One of my co-workers told me about a flight he'd just been on from Singapore back to Copenhagen. He was on British Airways and had been bumped up from business to first class, so he'd gotten one of those pod things that folds out into a little flat-bed capsule. He was trying to fall asleep after the flight attendants had put the lights out in the big 747-400's bubble top. The great thing about the BA pods is they give you almost complete privacy, but he could see into the pod beside him through a slit in the side of the wall. There was a young girl, attractive, asleep, facing him. She had a lost expression on her face and her eyes were REMing in dream. Somewhere outside and below was the Himalayas, but that was just an abstract idea. The two of them could have been anywhere. On a ship to Centauri maybe.
That's what I love- the strange abstractness of the experience. Time to be at peace and to think in the dark. Outside, the thin, frigid, unlivable air is screaming by at more than half the speed of sound, but you and your fellows are safe, more or less, in this little bubble of humanity, with the lullaby of the engines to put you to sleep.
Sorry for the long patch of radio silence. I've spent the last few weeks buried under work- interesting stuff, some of it at least, but there's been just too much of it.
Tomorrow I'm off to Amsterdam for another work thing. I'm really looking forward to seeing the Netherlands again. I never spent too much time in A'dam when I was living in Utrecht in 2000, so in a way it feels like I'm catching up on something I should have done a long time ago. I'm just afraid I might be so busy I won't get a chance to explore the city, and that would be a real shame.

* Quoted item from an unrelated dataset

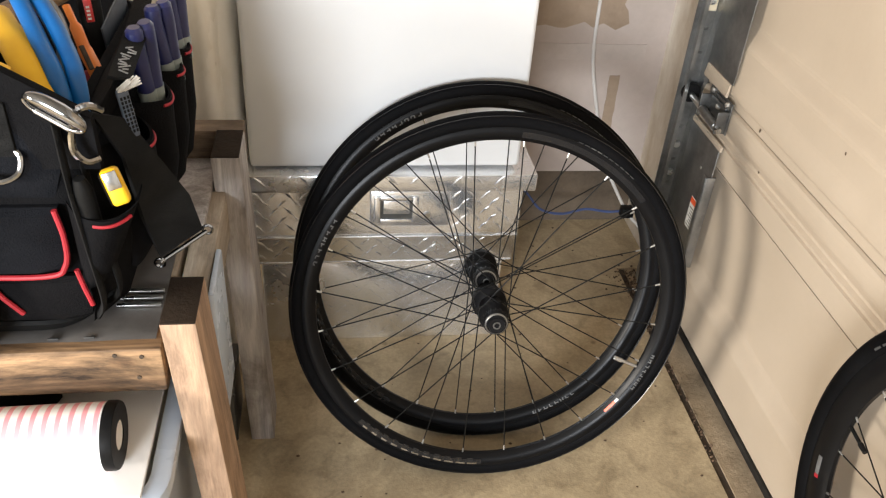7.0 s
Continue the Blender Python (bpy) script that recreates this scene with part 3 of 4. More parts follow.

But the big payoff will be next weekend- assuming I survive the week, I'm hopping over to Utrecht to meet Klaartje, Bram and Yvonne. It's going to be so awesome to see the place again with old friends.
I'm off to pack for tomorrow... I wanted to get this post up before I left, because, as Deborah rightly pointed out, the last post was pretty dire. Ha ha, she said it reminded her of the Faure Requiem...
Dies illa dies irae
calamitatis et miseriae
dies illa, dies magna
et amara valde
That's pretty much how I was feeling when I wrote it too! I feel much better now, probably because I actually got a full night's sleep last night. It's amazing, I almost feel drunk with awareness.
More soon. I'll post from Amsterdam if I can.
Hi kids! Today's word of the day is "calamitous"
Just finished a presentation I have to give on Wednesday. (Group rehearsal tomorrow which is why I'm working on the thing till a quarter to one). But now I can't sleep. I'm spending the time listening to Saint Etienne, which is throwing me into a pleasant nostalgia, and trying to catch up with a million unread posts on Tribenet.
I should be using the time to work on my book. Fox knows I haven't had much chance to do that lately. My brain is just not feeling very creative right now though.
Yeah, maybe time for bed...
I just gave a contribution to the Kerry campaign. I used to donate to most of the usual lefty causes-- Amnesty International, Greenpeace, the ACLU. But this is the first time I've donated to a political campaign because this is the first time I think it's ever been so important that our guy win.
The readership on this site is almost half US-based and half international. You lovely people in the US, please do something to help out-- There's not much I can do from Denmark. Click the link above to go to Kerry's volunteer page. They're going to need a lot of canvassers in the next few months. It's a miserable job, but a dedicated core of volunteers can really make a difference.
Just so ya know, I hear grassroots political orgs are a really good way to meet politically motivated and potentially libidinous single people. And canvassers usually get, you know, pizza or something.
I promised myself I'd never bitch about my job on this page, because how boring is that to ask people to read? They just fired a quarter of my team this week though, so the ambience around here is pretty ugly.
After spending a bad six months inside a management consulting firm in San Francisco whose policies and business practices I can only describe as Satanic, I swore I'd never work for a megacorporation again. Yeah well, this is why. I like the work I do, but man, sometimes the environment is a real kick in the stones.